Como por suerte o por desgracia vivo casi a tiempo completo en el mundo de los libros, para mí Notre Dame es Víctor Hugo y ese despliegue de pasiones y humanidad contenido en las páginas de su novela Nuestra Señora de París. Al parecer ―la prensa se ha encargado de recordárnoslo hoy―, Víctor Hugo la escribió para propiciar la simpatía de sus contemporáneos hacia los edificios góticos, francamente desprotegidos en su época. Pero la escribió también porque le desbordaba por todos los poros el Romanticismo en el más alto sentido de la palabra y porque ese abigarrado mundo de piedra le dio pie para crear a una de las más conmovedoras criaturas literarias, de esas que se instalan en el imaginario colectivo con la fuerza que lo real no puede alcanzar. No hay más que ver cómo pululan hoy en las redes sociales enternecedoras viñetas que muestran al jorobado Quasimodo llorando abrazado a una catedral en miniatura o escapando de las llamas con la mágica intervención de una gárgola voladora. Yo querría saber dibujar para hacer lo propio con su autor y mostrarlo, barbudo y venerable, derramando lágrimas que no bastan para apagar el cruel incendio de su amado edificio. Pero no sé dibujar y tengo que conformarme con las palabras, que por una vez no me sirven de consuelo.

Comentarios

  1. Para fue otro duro golpe, otra parte más de una catedral que fueron destruyendo y reconstruyendo a través de tantos siglos.
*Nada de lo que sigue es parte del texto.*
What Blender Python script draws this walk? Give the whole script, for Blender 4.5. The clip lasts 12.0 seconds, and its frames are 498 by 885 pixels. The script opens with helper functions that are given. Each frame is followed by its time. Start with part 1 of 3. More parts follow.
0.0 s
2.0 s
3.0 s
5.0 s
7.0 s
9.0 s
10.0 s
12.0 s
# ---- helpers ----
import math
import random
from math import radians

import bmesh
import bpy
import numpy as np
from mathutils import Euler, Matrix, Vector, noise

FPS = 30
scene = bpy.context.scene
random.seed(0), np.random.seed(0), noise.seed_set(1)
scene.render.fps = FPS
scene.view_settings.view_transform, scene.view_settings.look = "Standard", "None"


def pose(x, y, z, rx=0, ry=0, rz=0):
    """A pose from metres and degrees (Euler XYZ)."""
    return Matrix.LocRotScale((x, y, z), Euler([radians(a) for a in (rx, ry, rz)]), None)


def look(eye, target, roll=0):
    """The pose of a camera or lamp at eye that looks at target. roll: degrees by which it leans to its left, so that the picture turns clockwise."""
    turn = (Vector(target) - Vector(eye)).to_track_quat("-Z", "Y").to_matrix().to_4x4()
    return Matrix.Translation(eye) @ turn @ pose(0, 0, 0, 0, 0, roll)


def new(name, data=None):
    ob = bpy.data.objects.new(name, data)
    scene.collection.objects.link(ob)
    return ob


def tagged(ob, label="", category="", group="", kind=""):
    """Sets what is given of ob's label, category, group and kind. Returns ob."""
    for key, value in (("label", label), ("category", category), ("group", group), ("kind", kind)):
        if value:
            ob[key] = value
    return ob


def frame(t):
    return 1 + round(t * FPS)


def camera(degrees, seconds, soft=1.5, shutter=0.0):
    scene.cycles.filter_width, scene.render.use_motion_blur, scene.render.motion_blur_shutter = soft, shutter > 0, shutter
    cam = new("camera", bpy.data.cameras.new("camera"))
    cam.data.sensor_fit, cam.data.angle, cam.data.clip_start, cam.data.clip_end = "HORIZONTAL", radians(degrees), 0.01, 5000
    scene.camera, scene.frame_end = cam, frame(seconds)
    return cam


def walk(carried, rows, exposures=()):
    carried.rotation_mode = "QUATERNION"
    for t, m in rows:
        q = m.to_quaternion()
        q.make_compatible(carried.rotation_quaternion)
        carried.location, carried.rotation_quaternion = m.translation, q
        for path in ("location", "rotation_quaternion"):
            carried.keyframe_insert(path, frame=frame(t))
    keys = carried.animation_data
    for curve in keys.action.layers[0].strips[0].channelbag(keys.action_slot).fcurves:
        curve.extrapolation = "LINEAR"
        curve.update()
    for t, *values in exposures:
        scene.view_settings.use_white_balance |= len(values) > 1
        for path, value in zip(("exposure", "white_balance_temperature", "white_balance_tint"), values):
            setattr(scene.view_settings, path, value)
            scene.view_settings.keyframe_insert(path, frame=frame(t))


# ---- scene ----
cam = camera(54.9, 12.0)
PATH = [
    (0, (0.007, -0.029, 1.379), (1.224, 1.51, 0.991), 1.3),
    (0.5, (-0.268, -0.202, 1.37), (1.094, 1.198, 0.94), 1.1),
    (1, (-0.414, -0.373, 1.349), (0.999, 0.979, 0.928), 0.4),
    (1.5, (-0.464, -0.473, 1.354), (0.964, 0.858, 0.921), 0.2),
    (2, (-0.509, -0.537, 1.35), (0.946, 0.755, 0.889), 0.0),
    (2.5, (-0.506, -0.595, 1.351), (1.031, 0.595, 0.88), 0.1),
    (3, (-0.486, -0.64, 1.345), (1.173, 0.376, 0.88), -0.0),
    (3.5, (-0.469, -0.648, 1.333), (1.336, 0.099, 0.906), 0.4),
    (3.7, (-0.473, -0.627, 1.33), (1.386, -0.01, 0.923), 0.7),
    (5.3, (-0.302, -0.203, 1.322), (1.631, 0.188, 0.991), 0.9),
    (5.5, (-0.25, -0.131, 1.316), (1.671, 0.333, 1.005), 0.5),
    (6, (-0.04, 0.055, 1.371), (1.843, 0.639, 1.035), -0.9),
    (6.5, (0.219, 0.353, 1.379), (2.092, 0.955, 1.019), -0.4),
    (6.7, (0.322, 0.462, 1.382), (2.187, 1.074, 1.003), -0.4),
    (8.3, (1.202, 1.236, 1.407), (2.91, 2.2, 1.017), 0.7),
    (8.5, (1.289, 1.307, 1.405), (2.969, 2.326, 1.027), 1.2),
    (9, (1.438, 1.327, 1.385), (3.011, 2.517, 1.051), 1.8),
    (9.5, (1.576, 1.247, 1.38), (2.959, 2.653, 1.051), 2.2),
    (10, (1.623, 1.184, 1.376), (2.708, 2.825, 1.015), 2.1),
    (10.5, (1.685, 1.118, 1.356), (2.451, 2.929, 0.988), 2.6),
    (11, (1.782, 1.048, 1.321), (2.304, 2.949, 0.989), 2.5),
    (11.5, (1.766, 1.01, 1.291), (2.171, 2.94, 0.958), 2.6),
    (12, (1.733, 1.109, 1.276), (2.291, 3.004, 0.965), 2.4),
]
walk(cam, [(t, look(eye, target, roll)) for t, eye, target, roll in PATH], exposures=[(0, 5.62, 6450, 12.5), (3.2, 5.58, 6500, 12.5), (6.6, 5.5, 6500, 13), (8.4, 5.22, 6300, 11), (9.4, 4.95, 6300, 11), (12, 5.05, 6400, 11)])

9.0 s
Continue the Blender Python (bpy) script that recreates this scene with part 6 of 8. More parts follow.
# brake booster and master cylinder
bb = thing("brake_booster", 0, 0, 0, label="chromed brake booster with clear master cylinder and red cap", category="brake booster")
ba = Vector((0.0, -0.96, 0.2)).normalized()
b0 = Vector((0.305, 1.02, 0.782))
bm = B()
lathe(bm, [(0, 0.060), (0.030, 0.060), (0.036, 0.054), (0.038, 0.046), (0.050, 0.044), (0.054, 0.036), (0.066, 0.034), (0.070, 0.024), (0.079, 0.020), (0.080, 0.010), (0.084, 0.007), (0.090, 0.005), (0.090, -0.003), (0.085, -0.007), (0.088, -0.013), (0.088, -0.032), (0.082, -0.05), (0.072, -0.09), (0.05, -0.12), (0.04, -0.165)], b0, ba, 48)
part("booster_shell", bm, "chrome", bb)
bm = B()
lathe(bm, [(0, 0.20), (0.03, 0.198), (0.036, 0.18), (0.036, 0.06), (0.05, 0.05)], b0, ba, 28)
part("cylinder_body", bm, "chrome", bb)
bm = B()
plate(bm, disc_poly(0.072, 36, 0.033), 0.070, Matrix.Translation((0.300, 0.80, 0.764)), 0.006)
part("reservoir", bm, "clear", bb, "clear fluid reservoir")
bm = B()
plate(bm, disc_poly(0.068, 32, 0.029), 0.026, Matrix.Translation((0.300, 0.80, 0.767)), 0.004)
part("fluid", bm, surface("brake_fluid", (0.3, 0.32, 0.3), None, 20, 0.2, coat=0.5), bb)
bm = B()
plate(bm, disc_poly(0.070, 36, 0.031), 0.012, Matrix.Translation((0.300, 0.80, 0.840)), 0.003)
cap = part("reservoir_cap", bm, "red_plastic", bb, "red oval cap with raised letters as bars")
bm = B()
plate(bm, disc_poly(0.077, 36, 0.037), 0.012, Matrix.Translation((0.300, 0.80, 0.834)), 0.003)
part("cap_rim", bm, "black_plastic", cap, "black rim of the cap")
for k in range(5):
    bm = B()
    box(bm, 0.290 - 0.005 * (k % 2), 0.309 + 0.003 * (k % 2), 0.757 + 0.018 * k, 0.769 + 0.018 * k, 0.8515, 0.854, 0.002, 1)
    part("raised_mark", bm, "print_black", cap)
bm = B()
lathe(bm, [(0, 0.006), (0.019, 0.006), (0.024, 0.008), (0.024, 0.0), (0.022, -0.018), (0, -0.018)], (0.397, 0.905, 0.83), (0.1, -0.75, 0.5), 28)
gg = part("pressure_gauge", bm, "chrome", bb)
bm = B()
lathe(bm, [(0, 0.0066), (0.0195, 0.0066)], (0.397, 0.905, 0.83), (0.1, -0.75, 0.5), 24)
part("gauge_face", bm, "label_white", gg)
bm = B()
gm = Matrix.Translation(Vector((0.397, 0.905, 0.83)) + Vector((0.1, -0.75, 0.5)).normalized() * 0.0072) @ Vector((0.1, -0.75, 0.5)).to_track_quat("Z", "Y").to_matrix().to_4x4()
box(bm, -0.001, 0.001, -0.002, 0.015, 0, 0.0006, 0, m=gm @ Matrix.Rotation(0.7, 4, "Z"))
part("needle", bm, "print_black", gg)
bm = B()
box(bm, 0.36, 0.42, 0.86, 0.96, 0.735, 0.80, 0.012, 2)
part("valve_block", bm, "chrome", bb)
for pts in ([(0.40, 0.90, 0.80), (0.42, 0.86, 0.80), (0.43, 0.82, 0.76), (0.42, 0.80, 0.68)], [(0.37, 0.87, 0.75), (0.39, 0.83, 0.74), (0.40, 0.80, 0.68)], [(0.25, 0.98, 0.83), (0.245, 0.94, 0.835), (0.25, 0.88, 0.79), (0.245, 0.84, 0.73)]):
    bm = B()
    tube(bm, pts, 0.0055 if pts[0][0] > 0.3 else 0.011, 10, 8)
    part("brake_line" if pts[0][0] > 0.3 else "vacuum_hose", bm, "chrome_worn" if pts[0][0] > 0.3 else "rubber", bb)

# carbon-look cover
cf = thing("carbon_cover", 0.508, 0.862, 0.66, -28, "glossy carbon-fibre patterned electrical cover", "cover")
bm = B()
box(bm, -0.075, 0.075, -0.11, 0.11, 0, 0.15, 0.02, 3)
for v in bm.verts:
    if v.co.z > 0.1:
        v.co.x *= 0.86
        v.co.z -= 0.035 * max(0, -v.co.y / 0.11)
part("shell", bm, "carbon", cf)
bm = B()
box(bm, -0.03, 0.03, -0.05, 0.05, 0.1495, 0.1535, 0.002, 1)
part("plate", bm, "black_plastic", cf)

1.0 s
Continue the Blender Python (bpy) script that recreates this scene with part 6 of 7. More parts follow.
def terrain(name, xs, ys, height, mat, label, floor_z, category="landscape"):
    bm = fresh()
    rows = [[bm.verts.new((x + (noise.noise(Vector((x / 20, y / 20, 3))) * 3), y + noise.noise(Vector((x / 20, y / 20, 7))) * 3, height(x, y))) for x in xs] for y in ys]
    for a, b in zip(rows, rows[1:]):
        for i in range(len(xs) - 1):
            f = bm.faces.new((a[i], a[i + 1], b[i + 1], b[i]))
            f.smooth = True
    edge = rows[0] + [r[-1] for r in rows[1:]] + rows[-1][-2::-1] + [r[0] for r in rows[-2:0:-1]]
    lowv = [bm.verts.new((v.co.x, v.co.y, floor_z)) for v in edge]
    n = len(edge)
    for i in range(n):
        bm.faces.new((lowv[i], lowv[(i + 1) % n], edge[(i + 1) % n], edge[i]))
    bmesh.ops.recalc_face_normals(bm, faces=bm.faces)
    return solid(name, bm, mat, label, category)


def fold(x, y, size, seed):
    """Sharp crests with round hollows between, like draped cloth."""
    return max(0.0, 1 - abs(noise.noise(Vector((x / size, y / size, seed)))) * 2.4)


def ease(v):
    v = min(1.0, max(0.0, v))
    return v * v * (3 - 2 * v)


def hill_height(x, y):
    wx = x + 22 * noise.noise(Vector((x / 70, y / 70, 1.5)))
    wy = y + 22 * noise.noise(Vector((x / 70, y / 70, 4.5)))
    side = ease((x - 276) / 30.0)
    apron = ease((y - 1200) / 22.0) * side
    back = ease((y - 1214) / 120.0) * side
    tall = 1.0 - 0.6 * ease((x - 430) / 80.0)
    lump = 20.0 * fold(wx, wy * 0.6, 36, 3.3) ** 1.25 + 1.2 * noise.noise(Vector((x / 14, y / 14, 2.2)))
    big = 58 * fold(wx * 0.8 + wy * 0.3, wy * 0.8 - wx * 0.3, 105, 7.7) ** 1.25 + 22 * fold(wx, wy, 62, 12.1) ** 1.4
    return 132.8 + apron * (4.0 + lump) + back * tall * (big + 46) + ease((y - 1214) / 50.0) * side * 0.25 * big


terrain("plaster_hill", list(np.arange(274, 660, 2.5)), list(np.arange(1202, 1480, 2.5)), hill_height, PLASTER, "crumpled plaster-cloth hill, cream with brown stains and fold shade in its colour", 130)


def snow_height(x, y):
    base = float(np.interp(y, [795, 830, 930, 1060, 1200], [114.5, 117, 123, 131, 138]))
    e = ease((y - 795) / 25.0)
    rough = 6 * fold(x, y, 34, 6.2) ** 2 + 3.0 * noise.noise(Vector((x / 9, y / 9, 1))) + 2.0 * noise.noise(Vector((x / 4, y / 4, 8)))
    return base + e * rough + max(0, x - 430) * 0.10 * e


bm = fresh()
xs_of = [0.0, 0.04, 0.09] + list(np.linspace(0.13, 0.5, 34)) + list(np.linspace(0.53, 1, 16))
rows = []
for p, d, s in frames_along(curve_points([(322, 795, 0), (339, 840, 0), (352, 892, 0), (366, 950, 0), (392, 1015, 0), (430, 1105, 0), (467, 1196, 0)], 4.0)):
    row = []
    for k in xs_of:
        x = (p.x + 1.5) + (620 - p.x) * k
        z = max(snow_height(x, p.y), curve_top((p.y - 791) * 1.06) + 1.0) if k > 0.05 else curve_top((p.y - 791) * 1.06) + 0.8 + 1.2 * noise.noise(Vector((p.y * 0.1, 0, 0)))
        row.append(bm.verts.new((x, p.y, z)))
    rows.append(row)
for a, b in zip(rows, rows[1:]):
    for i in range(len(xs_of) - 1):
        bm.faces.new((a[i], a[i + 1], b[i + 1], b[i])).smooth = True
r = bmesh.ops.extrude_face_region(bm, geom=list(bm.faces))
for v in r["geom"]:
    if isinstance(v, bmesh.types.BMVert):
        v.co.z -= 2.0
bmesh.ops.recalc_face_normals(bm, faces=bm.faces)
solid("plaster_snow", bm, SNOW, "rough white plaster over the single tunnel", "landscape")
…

Otro y otro y otro. Es conmovedor lo que dices.

    Abrazos

    ResponderEliminar
  2. Ya sé que es un golpe más de los sufridos por Notre Dame a lo largo de su historia, pero (llámame ingenua) no creí que tuviera que vivir algo así en estos tiempos ultramodernos y avanzados tecnológicamente. Reconozco que fui presa del terror cuando pensé que el edificio se venía abajo. Yo misma me sorprendí al ver lo mucho que me afectaba la noticia.

    Gracias por pasarte tan a menudo por este espacio. Un abrazo.